PROMPT:
Write out all the lines again, precisely as they stand, but without the images.

— start —

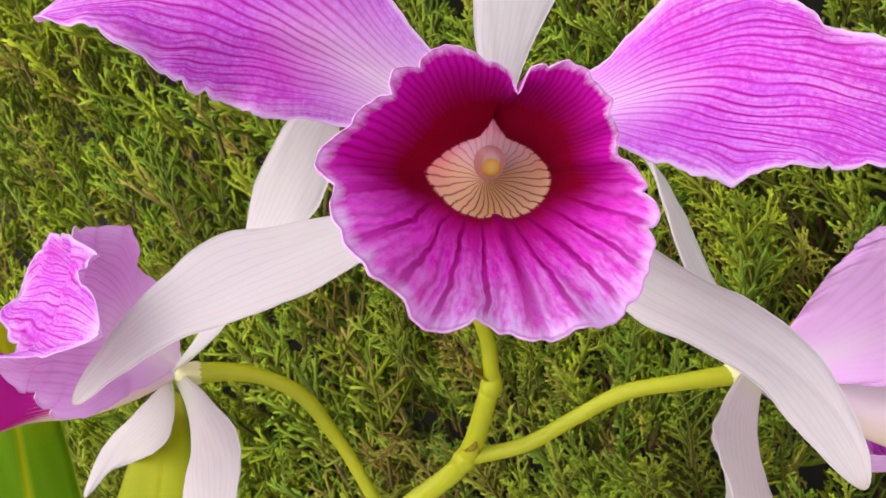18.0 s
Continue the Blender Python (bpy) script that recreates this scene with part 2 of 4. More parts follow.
def lip_material(name, start, disc=0.555, streak=0.20):
    g = Graph(name)
    u, th, side = g.attr("u"), g.attr("v"), g.attr("side")
    co = g.coords()
    wob = g.math("SUBTRACT", g.noise(1.0, 3.0, g.vec(g.math("MULTIPLY", th, 3.5), g.math("MULTIPLY", u, 4.0), g.noise(9.0, 1.0, co))), 0.5)
    fine = g.noise(700.0, 4.0, co, 0.7)
    marble = g.noise(1.0, 4.0, g.vec(g.math("MULTIPLY", th, 60.0), g.math("MULTIPLY", u, 15.0), g.noise(20.0, 1.0, co)), 0.65)
    at = g.math("ABSOLUTE", th)

    def lines(n, bend, width, shift=0.0):
        x = g.math("ADD", g.math("MULTIPLY", th, n), g.math("ADD", shift, g.math("MULTIPLY", wob, bend)))
        tri = g.math("MULTIPLY", g.math("ABSOLUTE", g.math("SUBTRACT", g.math("FRACT", x), 0.5)), 2.0)
        return g.math("SUBTRACT", 1.0, g.math("DIVIDE", tri, width), clamp=True)

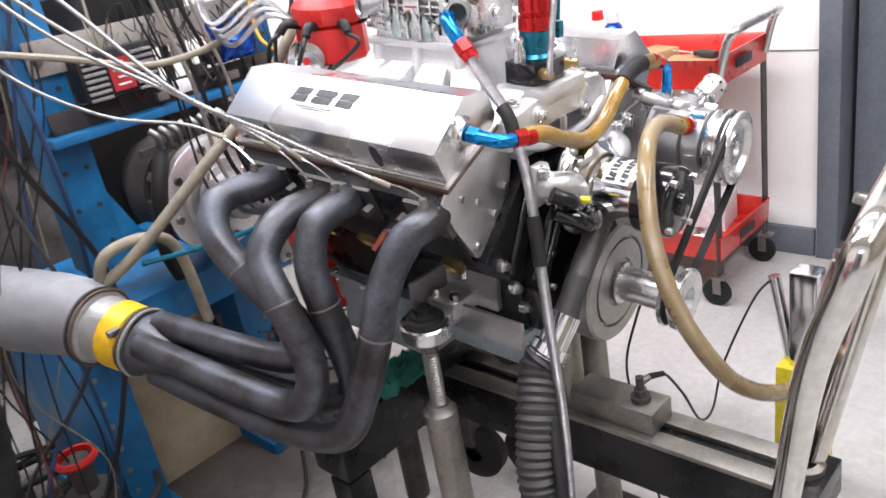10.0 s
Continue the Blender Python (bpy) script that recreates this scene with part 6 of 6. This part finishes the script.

— end —

SOLUTION FOR THIS PROBLEM:
18.0 s
Continue the Blender Python (bpy) script that recreates this scene with part 2 of 4. More parts follow.
def lip_material(name, start, disc=0.555, streak=0.20):
    g = Graph(name)
    u, th, side = g.attr("u"), g.attr("v"), g.attr("side")
    co = g.coords()
    wob = g.math("SUBTRACT", g.noise(1.0, 3.0, g.vec(g.math("MULTIPLY", th, 3.5), g.math("MULTIPLY", u, 4.0), g.noise(9.0, 1.0, co))), 0.5)
    fine = g.noise(700.0, 4.0, co, 0.7)
    marble = g.noise(1.0, 4.0, g.vec(g.math("MULTIPLY", th, 60.0), g.math("MULTIPLY", u, 15.0), g.noise(20.0, 1.0, co)), 0.65)
    at = g.math("ABSOLUTE", th)

    def lines(n, bend, width, shift=0.0):
        x = g.math("ADD", g.math("MULTIPLY", th, n), g.math("ADD", shift, g.math("MULTIPLY", wob, bend)))
        tri = g.math("MULTIPLY", g.math("ABSOLUTE", g.math("SUBTRACT", g.math("FRACT", x), 0.5)), 2.0)
        return g.math("SUBTRACT", 1.0, g.math("DIVIDE", tri, width), clamp=True)

10.0 s
Continue the Blender Python (bpy) script that recreates this scene with part 6 of 6. This part finishes the script.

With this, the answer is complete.